**** Given data ****

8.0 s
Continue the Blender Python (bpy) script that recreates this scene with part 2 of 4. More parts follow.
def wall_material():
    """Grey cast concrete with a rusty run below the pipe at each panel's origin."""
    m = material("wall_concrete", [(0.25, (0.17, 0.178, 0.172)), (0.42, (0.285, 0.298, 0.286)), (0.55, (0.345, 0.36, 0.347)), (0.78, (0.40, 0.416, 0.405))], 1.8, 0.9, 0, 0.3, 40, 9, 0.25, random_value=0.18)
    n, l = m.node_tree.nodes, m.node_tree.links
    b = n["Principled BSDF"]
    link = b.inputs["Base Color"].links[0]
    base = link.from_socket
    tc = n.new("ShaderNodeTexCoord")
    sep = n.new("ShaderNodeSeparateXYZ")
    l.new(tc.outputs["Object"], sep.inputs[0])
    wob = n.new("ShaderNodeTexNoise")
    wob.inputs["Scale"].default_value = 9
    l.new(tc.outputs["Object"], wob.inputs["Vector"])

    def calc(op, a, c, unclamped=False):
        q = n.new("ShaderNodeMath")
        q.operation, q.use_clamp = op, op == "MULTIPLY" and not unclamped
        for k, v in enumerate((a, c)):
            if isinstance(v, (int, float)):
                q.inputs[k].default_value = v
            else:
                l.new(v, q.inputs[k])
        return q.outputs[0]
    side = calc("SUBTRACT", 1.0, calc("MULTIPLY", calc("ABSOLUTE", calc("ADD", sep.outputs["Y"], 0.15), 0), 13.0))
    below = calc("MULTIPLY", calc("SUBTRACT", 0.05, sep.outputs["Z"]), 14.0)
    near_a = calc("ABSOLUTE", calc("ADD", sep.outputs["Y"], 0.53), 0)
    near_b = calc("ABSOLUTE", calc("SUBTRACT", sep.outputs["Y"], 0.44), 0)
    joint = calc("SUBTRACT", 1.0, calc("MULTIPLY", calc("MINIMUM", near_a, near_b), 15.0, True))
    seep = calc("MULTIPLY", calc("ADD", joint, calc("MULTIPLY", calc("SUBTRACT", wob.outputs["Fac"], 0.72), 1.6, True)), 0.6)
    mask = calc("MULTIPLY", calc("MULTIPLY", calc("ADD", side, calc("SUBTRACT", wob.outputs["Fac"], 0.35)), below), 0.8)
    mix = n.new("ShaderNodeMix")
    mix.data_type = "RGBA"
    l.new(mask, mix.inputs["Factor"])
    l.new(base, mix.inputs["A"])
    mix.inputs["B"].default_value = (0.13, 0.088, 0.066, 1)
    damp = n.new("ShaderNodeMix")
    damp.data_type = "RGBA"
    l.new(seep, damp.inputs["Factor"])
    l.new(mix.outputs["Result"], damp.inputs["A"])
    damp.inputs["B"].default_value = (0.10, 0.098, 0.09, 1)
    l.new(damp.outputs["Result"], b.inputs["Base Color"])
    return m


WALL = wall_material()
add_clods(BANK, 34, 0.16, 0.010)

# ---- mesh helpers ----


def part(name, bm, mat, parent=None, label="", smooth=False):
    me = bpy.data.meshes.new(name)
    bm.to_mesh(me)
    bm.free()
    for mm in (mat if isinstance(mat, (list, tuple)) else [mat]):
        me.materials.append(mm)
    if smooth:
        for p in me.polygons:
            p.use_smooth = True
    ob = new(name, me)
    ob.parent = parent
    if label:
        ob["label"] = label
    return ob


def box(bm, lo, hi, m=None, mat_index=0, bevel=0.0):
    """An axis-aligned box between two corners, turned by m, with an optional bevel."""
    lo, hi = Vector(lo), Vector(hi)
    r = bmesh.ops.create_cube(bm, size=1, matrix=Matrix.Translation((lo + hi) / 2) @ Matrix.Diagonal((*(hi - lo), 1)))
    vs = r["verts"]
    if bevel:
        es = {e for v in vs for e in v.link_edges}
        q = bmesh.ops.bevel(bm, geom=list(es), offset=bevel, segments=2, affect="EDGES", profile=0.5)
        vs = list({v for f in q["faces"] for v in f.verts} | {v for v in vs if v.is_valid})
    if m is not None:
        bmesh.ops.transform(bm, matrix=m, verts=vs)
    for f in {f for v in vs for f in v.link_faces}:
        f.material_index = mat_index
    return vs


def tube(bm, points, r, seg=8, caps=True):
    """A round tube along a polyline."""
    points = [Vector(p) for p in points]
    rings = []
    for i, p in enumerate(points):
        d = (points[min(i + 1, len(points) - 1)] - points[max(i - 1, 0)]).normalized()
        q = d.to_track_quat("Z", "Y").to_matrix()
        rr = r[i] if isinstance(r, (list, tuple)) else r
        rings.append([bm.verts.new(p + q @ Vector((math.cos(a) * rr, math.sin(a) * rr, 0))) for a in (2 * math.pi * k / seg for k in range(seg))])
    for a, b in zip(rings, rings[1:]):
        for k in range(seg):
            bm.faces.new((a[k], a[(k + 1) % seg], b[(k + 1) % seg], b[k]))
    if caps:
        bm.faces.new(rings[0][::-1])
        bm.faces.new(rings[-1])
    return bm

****
**** Given data ****

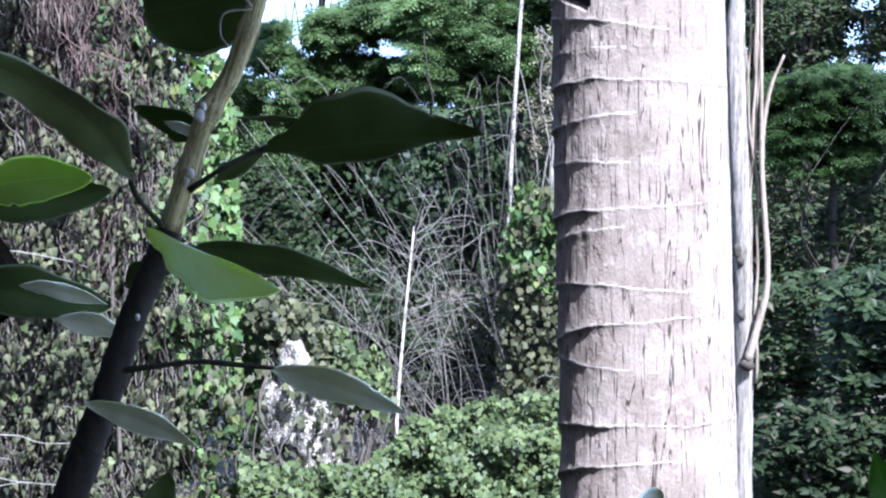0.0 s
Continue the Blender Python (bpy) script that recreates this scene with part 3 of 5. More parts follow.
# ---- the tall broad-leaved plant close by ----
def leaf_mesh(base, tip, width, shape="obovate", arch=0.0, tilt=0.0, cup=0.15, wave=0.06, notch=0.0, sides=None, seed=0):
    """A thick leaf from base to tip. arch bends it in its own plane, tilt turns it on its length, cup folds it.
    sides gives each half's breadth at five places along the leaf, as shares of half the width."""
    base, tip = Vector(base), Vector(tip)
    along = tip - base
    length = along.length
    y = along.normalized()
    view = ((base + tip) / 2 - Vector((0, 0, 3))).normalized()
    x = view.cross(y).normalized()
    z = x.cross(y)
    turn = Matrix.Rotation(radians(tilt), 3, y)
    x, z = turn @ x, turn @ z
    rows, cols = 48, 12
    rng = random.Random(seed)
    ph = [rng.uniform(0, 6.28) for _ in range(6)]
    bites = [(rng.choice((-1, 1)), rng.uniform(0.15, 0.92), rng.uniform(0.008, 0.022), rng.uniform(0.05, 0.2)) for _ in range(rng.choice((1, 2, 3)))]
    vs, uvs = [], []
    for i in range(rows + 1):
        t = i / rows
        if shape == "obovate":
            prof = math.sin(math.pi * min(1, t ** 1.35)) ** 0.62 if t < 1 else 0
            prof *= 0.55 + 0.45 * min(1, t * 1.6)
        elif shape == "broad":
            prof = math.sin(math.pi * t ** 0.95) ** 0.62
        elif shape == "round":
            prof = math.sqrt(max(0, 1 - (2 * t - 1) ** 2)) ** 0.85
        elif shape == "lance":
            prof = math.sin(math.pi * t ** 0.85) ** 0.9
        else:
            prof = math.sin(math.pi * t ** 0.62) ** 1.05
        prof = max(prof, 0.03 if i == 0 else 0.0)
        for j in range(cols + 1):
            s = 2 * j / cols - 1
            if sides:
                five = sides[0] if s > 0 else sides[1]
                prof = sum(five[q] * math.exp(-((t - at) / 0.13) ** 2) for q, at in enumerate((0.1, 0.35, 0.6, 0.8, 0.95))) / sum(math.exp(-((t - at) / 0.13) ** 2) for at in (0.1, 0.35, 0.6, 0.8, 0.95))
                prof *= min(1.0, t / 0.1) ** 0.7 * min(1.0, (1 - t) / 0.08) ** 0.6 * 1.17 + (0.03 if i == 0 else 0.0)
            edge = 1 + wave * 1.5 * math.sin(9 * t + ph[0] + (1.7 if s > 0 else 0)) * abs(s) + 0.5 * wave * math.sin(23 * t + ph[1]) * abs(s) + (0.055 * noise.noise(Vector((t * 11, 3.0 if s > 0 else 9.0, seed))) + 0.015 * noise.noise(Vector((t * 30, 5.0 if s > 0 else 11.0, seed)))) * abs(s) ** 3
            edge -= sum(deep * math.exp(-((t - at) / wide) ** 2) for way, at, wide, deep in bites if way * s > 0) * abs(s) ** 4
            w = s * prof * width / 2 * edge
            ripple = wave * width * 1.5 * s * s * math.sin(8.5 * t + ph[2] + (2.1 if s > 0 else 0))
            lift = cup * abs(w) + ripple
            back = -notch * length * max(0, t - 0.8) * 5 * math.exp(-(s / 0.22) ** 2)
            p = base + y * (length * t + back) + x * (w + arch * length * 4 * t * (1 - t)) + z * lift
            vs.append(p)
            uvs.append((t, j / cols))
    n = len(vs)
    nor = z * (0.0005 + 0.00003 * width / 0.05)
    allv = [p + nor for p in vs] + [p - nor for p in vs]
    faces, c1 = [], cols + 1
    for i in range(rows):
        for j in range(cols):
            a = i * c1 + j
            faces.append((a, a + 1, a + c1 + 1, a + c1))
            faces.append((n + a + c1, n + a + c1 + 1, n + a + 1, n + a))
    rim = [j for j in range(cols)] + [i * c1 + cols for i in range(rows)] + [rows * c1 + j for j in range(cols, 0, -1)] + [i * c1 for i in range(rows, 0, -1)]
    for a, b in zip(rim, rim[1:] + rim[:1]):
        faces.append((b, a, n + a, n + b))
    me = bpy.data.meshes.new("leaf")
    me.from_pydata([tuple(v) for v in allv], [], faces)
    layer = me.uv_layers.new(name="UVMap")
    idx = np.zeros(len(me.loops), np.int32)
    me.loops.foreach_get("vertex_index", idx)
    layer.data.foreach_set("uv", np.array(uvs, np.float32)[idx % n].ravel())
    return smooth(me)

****
**** Given data ****

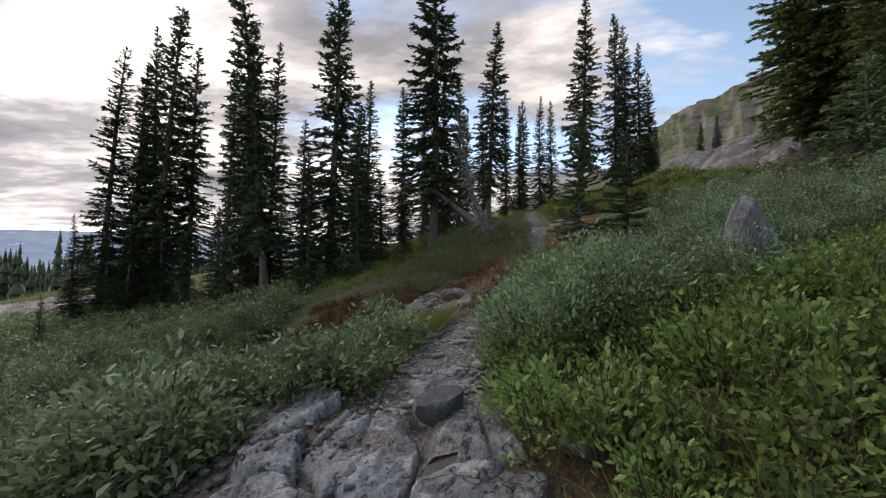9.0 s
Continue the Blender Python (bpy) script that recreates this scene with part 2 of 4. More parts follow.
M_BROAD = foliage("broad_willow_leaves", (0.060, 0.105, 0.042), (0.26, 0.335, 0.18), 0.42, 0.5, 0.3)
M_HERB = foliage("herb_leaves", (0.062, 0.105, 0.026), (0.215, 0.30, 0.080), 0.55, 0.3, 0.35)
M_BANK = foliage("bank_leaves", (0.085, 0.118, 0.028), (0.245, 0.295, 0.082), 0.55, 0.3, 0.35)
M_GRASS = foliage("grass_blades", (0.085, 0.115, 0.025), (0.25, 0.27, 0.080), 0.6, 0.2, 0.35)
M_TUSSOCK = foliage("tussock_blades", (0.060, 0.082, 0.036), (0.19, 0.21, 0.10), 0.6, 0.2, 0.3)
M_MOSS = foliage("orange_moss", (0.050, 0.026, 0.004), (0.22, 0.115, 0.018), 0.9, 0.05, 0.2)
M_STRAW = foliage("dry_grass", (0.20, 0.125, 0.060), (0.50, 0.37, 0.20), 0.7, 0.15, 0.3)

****

Objective: Gather every line from the listing above in which the word "part" appears.

Solution for this problem:
Continue the Blender Python (bpy) script that recreates this scene with part 2 of 4. More parts follow.
def part(name, bm, mat, parent=None, label="", smooth=False):
Continue the Blender Python (bpy) script that recreates this scene with part 3 of 5. More parts follow.
Continue the Blender Python (bpy) script that recreates this scene with part 2 of 4. More parts follow.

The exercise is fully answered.